> WHAT TO WORK ON
All of the lines below are to be transcribed faithfully, with pictures excluded from the copy.

> PROVIDED MATERIAL
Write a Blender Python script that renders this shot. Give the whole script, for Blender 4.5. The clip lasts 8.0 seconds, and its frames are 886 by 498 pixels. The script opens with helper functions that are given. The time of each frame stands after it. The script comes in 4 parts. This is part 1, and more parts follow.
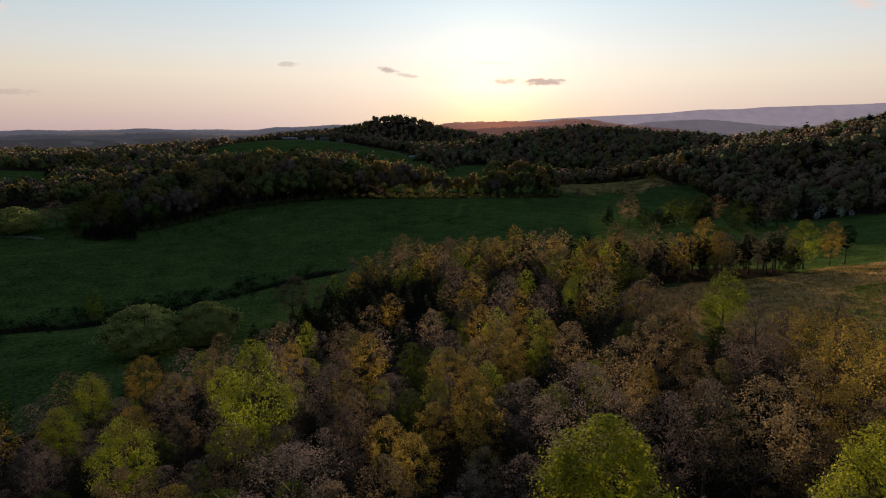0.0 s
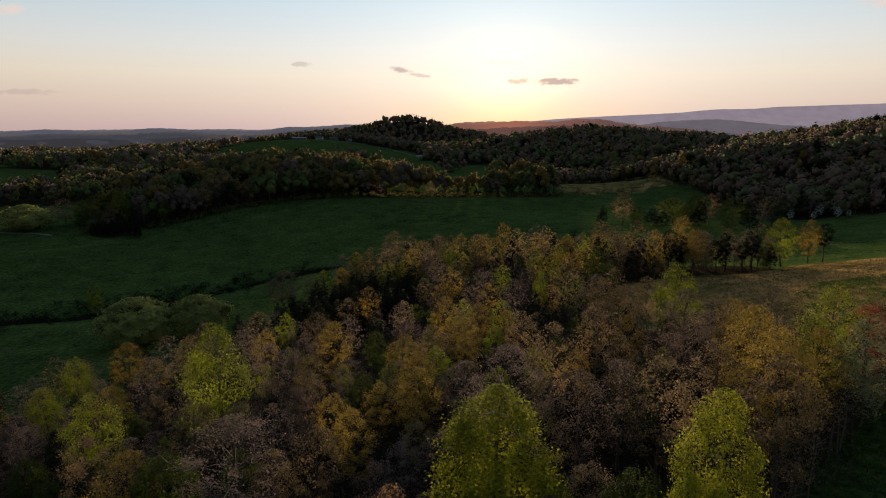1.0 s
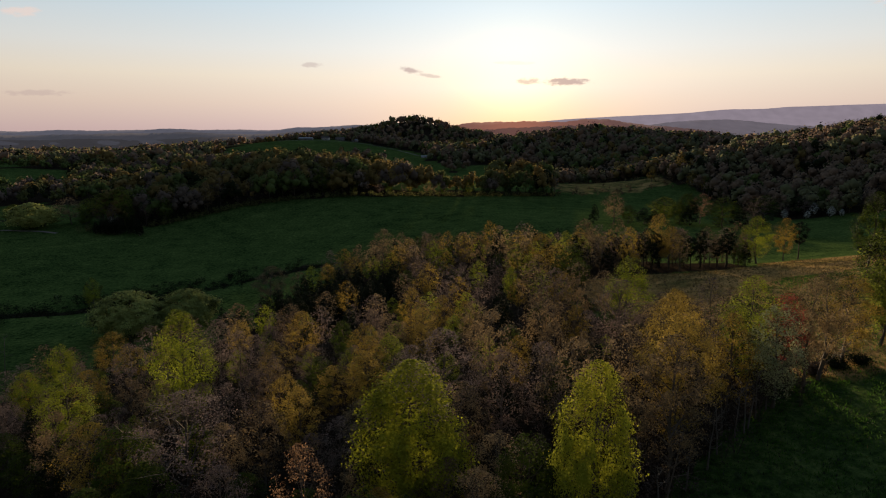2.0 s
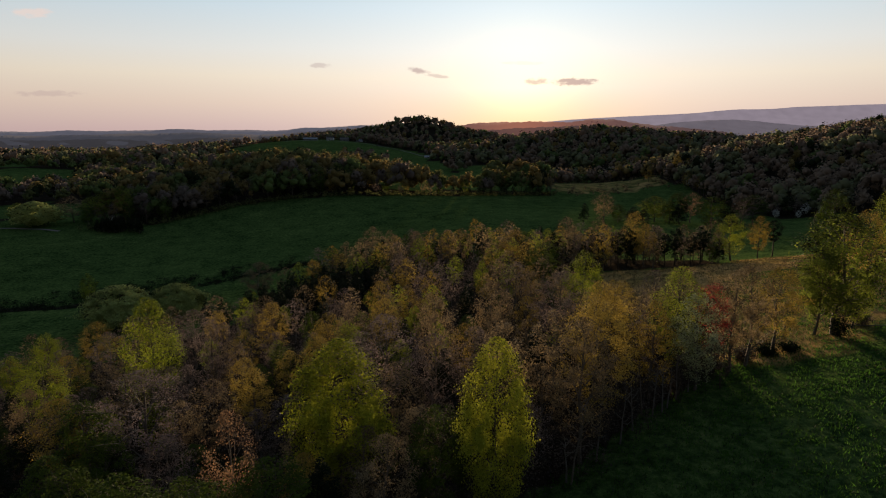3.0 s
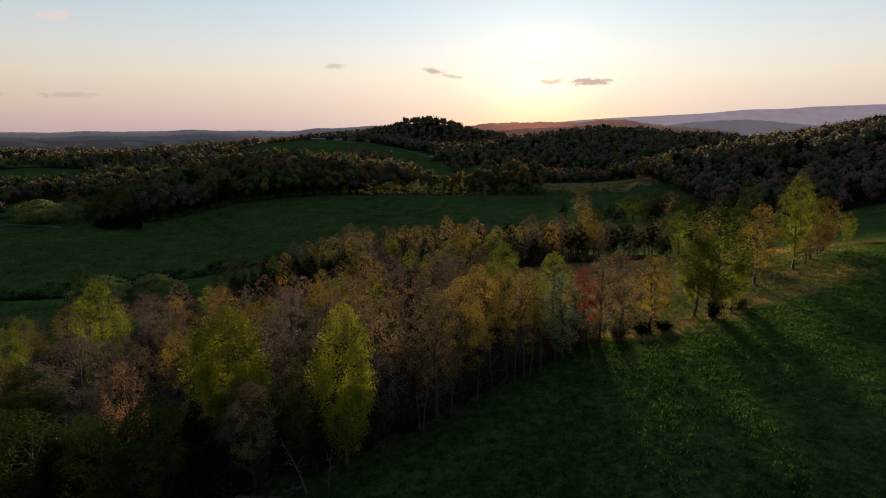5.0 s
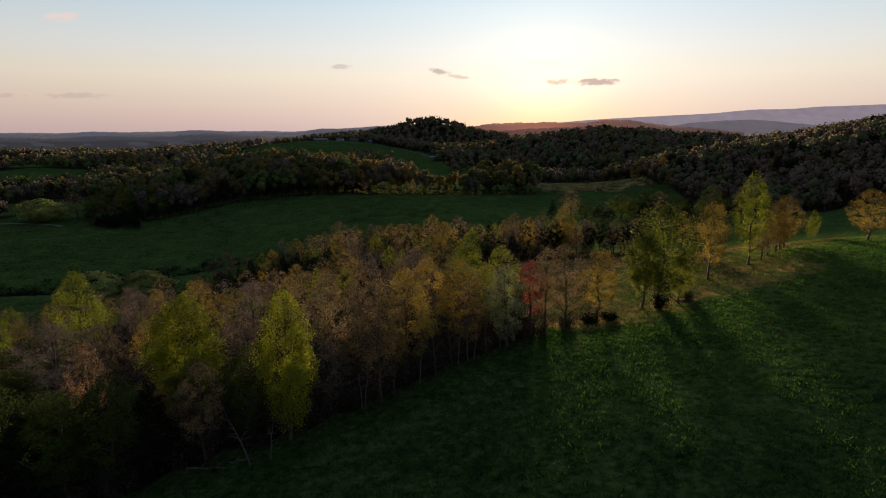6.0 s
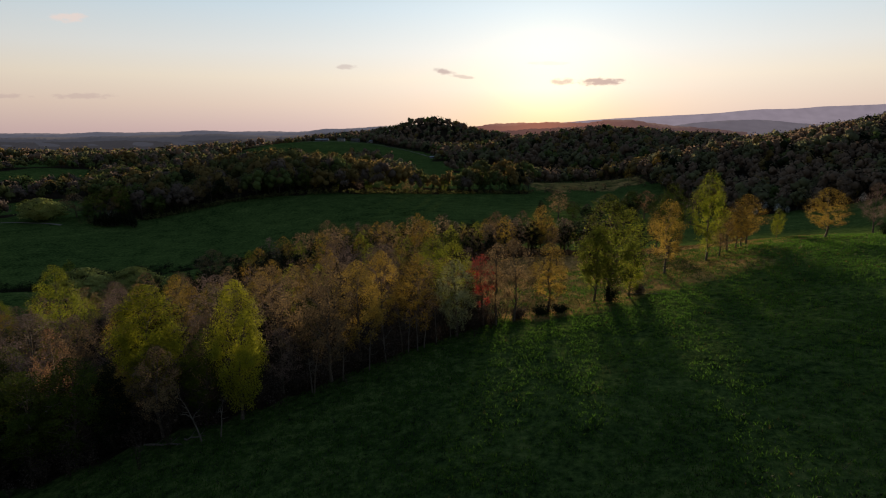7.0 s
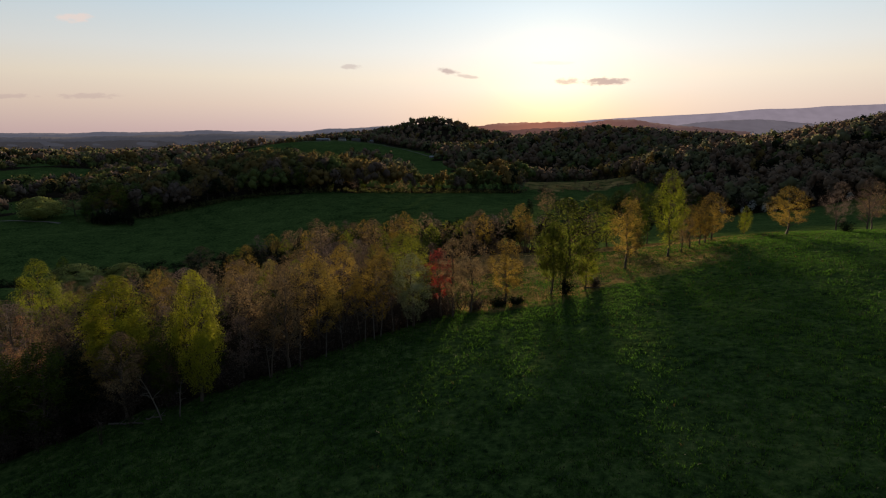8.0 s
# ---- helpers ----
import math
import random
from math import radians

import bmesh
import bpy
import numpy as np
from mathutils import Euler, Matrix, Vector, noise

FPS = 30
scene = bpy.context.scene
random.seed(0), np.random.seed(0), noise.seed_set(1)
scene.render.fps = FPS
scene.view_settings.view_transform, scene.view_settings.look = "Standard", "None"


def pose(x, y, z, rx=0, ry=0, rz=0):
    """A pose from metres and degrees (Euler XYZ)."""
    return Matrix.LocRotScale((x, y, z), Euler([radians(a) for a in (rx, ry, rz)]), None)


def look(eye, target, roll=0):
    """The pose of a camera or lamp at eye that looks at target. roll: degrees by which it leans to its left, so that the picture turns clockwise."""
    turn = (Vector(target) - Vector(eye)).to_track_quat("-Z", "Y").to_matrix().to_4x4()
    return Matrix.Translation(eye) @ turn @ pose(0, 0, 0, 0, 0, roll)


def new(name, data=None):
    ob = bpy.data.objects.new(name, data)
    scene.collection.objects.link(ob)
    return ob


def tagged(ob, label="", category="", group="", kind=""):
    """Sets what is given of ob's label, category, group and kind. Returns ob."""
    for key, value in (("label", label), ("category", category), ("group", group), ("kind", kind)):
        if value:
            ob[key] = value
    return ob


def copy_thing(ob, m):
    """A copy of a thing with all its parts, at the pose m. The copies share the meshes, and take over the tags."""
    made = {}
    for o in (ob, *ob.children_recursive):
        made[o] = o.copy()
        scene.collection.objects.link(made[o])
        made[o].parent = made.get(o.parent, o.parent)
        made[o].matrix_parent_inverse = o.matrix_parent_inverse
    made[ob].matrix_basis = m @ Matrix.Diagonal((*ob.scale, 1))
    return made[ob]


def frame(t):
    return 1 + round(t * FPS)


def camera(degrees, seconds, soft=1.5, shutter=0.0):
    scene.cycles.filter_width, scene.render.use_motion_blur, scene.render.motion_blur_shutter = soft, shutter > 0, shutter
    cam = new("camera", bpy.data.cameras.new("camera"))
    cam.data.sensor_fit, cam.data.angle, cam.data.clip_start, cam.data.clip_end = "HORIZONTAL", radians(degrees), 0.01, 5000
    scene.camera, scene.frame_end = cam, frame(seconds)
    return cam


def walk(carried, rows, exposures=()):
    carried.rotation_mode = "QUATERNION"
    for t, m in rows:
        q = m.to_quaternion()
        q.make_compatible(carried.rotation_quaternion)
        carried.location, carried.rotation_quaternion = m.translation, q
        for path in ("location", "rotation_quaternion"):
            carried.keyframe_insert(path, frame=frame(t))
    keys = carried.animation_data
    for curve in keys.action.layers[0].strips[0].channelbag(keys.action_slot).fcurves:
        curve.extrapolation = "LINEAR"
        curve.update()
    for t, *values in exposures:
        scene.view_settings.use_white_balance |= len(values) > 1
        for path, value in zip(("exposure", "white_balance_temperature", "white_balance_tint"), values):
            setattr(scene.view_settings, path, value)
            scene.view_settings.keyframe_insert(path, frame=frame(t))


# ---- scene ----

> RESULT
Write a Blender Python script that renders this shot. Give the whole script, for Blender 4.5. The clip lasts 8.0 seconds, and its frames are 886 by 498 pixels. The script opens with helper functions that are given. The time of each frame stands after it. The script comes in 4 parts. This is part 1, and more parts follow.
0.0 s
1.0 s
2.0 s
3.0 s
5.0 s
6.0 s
7.0 s
8.0 s
# ---- helpers ----
import math
import random
from math import radians

import bmesh
import bpy
import numpy as np
from mathutils import Euler, Matrix, Vector, noise

FPS = 30
scene = bpy.context.scene
random.seed(0), np.random.seed(0), noise.seed_set(1)
scene.render.fps = FPS
scene.view_settings.view_transform, scene.view_settings.look = "Standard", "None"


def pose(x, y, z, rx=0, ry=0, rz=0):
    """A pose from metres and degrees (Euler XYZ)."""
    return Matrix.LocRotScale((x, y, z), Euler([radians(a) for a in (rx, ry, rz)]), None)


def look(eye, target, roll=0):
    """The pose of a camera or lamp at eye that looks at target. roll: degrees by which it leans to its left, so that the picture turns clockwise."""
    turn = (Vector(target) - Vector(eye)).to_track_quat("-Z", "Y").to_matrix().to_4x4()
    return Matrix.Translation(eye) @ turn @ pose(0, 0, 0, 0, 0, roll)


def new(name, data=None):
    ob = bpy.data.objects.new(name, data)
    scene.collection.objects.link(ob)
    return ob


def tagged(ob, label="", category="", group="", kind=""):
    """Sets what is given of ob's label, category, group and kind. Returns ob."""
    for key, value in (("label", label), ("category", category), ("group", group), ("kind", kind)):
        if value:
            ob[key] = value
    return ob


def copy_thing(ob, m):
    """A copy of a thing with all its parts, at the pose m. The copies share the meshes, and take over the tags."""
    made = {}
    for o in (ob, *ob.children_recursive):
        made[o] = o.copy()
        scene.collection.objects.link(made[o])
        made[o].parent = made.get(o.parent, o.parent)
        made[o].matrix_parent_inverse = o.matrix_parent_inverse
    made[ob].matrix_basis = m @ Matrix.Diagonal((*ob.scale, 1))
    return made[ob]


def frame(t):
    return 1 + round(t * FPS)


def camera(degrees, seconds, soft=1.5, shutter=0.0):
    scene.cycles.filter_width, scene.render.use_motion_blur, scene.render.motion_blur_shutter = soft, shutter > 0, shutter
    cam = new("camera", bpy.data.cameras.new("camera"))
    cam.data.sensor_fit, cam.data.angle, cam.data.clip_start, cam.data.clip_end = "HORIZONTAL", radians(degrees), 0.01, 5000
    scene.camera, scene.frame_end = cam, frame(seconds)
    return cam


def walk(carried, rows, exposures=()):
    carried.rotation_mode = "QUATERNION"
    for t, m in rows:
        q = m.to_quaternion()
        q.make_compatible(carried.rotation_quaternion)
        carried.location, carried.rotation_quaternion = m.translation, q
        for path in ("location", "rotation_quaternion"):
            carried.keyframe_insert(path, frame=frame(t))
    keys = carried.animation_data
    for curve in keys.action.layers[0].strips[0].channelbag(keys.action_slot).fcurves:
        curve.extrapolation = "LINEAR"
        curve.update()
    for t, *values in exposures:
        scene.view_settings.use_white_balance |= len(values) > 1
        for path, value in zip(("exposure", "white_balance_temperature", "white_balance_tint"), values):
            setattr(scene.view_settings, path, value)
            scene.view_settings.keyframe_insert(path, frame=frame(t))


# ---- scene ----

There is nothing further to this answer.